WRITTEN INSTRUCTION —
Type out the data exactly as given. Skip any image.

INFORMATION PROVIDED —
══════════

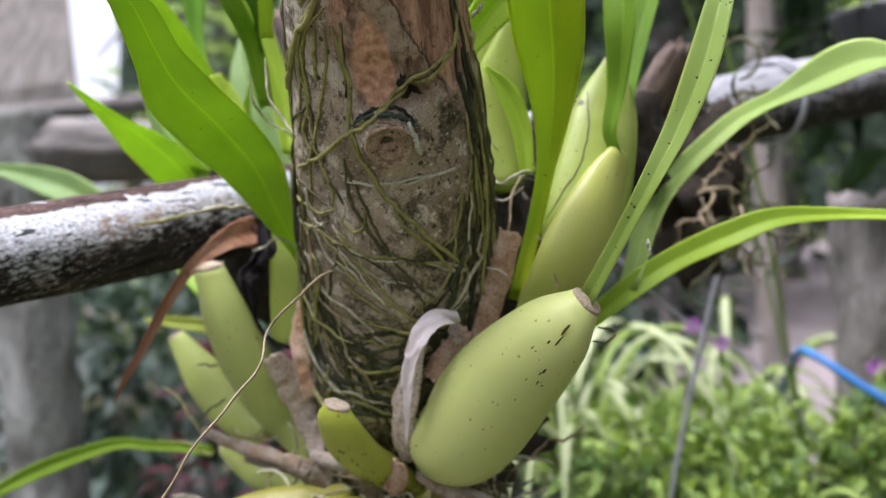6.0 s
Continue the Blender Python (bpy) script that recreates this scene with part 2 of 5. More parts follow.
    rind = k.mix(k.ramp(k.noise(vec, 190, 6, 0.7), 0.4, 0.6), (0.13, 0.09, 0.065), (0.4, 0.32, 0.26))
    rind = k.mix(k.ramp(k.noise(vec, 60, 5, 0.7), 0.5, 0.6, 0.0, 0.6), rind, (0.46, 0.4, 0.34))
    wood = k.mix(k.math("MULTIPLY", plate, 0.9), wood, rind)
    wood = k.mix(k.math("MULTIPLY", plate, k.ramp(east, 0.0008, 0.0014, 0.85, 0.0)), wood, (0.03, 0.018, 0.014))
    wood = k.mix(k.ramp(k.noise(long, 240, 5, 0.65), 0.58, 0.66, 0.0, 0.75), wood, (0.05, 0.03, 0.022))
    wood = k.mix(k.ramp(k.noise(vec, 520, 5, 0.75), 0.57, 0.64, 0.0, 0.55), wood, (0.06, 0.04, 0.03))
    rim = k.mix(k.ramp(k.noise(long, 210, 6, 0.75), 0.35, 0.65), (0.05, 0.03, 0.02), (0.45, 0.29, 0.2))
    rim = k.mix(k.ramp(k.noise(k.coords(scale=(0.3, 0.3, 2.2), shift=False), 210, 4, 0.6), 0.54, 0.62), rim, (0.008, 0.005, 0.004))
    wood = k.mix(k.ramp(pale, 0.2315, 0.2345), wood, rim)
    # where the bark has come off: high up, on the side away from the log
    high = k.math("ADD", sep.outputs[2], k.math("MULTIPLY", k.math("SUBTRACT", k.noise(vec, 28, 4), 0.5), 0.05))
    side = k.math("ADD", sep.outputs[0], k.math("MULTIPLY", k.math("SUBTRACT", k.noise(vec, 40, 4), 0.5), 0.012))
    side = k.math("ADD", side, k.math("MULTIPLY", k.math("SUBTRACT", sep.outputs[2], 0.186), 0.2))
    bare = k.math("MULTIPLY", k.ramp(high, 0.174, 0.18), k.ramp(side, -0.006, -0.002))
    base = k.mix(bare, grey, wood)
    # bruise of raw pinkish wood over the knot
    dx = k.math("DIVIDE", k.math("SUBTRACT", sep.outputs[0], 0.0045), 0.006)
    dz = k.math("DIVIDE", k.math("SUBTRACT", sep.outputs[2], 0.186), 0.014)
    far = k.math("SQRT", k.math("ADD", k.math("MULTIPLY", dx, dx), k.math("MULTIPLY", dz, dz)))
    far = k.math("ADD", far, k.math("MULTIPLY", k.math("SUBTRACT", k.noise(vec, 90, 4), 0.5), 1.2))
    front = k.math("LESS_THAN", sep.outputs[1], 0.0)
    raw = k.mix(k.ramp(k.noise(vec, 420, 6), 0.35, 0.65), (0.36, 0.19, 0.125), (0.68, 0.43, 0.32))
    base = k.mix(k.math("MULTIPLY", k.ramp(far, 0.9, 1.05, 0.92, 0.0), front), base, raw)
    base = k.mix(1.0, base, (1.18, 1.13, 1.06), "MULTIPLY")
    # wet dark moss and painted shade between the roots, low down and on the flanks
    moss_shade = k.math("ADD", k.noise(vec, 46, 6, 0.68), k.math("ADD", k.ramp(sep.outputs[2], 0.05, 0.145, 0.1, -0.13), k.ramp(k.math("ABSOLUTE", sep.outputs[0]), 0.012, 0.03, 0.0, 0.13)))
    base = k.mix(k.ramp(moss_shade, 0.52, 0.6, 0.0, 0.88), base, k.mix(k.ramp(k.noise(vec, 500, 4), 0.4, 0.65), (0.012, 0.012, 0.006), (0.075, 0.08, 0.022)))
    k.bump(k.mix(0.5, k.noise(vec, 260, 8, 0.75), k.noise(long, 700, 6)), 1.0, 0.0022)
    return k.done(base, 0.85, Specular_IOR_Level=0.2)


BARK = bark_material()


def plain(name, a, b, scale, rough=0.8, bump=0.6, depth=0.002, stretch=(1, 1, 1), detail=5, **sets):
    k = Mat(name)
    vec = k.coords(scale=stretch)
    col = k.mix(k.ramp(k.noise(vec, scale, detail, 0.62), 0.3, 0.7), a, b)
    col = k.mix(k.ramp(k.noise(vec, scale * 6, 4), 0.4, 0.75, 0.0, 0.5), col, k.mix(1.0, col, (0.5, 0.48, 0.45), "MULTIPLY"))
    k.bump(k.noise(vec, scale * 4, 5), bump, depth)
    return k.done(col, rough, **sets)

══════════

THE RESULT —
6.0 s
Continue the Blender Python (bpy) script that recreates this scene with part 2 of 5. More parts follow.
    rind = k.mix(k.ramp(k.noise(vec, 190, 6, 0.7), 0.4, 0.6), (0.13, 0.09, 0.065), (0.4, 0.32, 0.26))
    rind = k.mix(k.ramp(k.noise(vec, 60, 5, 0.7), 0.5, 0.6, 0.0, 0.6), rind, (0.46, 0.4, 0.34))
    wood = k.mix(k.math("MULTIPLY", plate, 0.9), wood, rind)
    wood = k.mix(k.math("MULTIPLY", plate, k.ramp(east, 0.0008, 0.0014, 0.85, 0.0)), wood, (0.03, 0.018, 0.014))
    wood = k.mix(k.ramp(k.noise(long, 240, 5, 0.65), 0.58, 0.66, 0.0, 0.75), wood, (0.05, 0.03, 0.022))
    wood = k.mix(k.ramp(k.noise(vec, 520, 5, 0.75), 0.57, 0.64, 0.0, 0.55), wood, (0.06, 0.04, 0.03))
    rim = k.mix(k.ramp(k.noise(long, 210, 6, 0.75), 0.35, 0.65), (0.05, 0.03, 0.02), (0.45, 0.29, 0.2))
    rim = k.mix(k.ramp(k.noise(k.coords(scale=(0.3, 0.3, 2.2), shift=False), 210, 4, 0.6), 0.54, 0.62), rim, (0.008, 0.005, 0.004))
    wood = k.mix(k.ramp(pale, 0.2315, 0.2345), wood, rim)
    # where the bark has come off: high up, on the side away from the log
    high = k.math("ADD", sep.outputs[2], k.math("MULTIPLY", k.math("SUBTRACT", k.noise(vec, 28, 4), 0.5), 0.05))
    side = k.math("ADD", sep.outputs[0], k.math("MULTIPLY", k.math("SUBTRACT", k.noise(vec, 40, 4), 0.5), 0.012))
    side = k.math("ADD", side, k.math("MULTIPLY", k.math("SUBTRACT", sep.outputs[2], 0.186), 0.2))
    bare = k.math("MULTIPLY", k.ramp(high, 0.174, 0.18), k.ramp(side, -0.006, -0.002))
    base = k.mix(bare, grey, wood)
    # bruise of raw pinkish wood over the knot
    dx = k.math("DIVIDE", k.math("SUBTRACT", sep.outputs[0], 0.0045), 0.006)
    dz = k.math("DIVIDE", k.math("SUBTRACT", sep.outputs[2], 0.186), 0.014)
    far = k.math("SQRT", k.math("ADD", k.math("MULTIPLY", dx, dx), k.math("MULTIPLY", dz, dz)))
    far = k.math("ADD", far, k.math("MULTIPLY", k.math("SUBTRACT", k.noise(vec, 90, 4), 0.5), 1.2))
    front = k.math("LESS_THAN", sep.outputs[1], 0.0)
    raw = k.mix(k.ramp(k.noise(vec, 420, 6), 0.35, 0.65), (0.36, 0.19, 0.125), (0.68, 0.43, 0.32))
    base = k.mix(k.math("MULTIPLY", k.ramp(far, 0.9, 1.05, 0.92, 0.0), front), base, raw)
    base = k.mix(1.0, base, (1.18, 1.13, 1.06), "MULTIPLY")
    # wet dark moss and painted shade between the roots, low down and on the flanks
    moss_shade = k.math("ADD", k.noise(vec, 46, 6, 0.68), k.math("ADD", k.ramp(sep.outputs[2], 0.05, 0.145, 0.1, -0.13), k.ramp(k.math("ABSOLUTE", sep.outputs[0]), 0.012, 0.03, 0.0, 0.13)))
    base = k.mix(k.ramp(moss_shade, 0.52, 0.6, 0.0, 0.88), base, k.mix(k.ramp(k.noise(vec, 500, 4), 0.4, 0.65), (0.012, 0.012, 0.006), (0.075, 0.08, 0.022)))
    k.bump(k.mix(0.5, k.noise(vec, 260, 8, 0.75), k.noise(long, 700, 6)), 1.0, 0.0022)
    return k.done(base, 0.85, Specular_IOR_Level=0.2)


BARK = bark_material()


def plain(name, a, b, scale, rough=0.8, bump=0.6, depth=0.002, stretch=(1, 1, 1), detail=5, **sets):
    k = Mat(name)
    vec = k.coords(scale=stretch)
    col = k.mix(k.ramp(k.noise(vec, scale, detail, 0.62), 0.3, 0.7), a, b)
    col = k.mix(k.ramp(k.noise(vec, scale * 6, 4), 0.4, 0.75, 0.0, 0.5), col, k.mix(1.0, col, (0.5, 0.48, 0.45), "MULTIPLY"))
    k.bump(k.noise(vec, scale * 4, 5), bump, depth)
    return k.done(col, rough, **sets)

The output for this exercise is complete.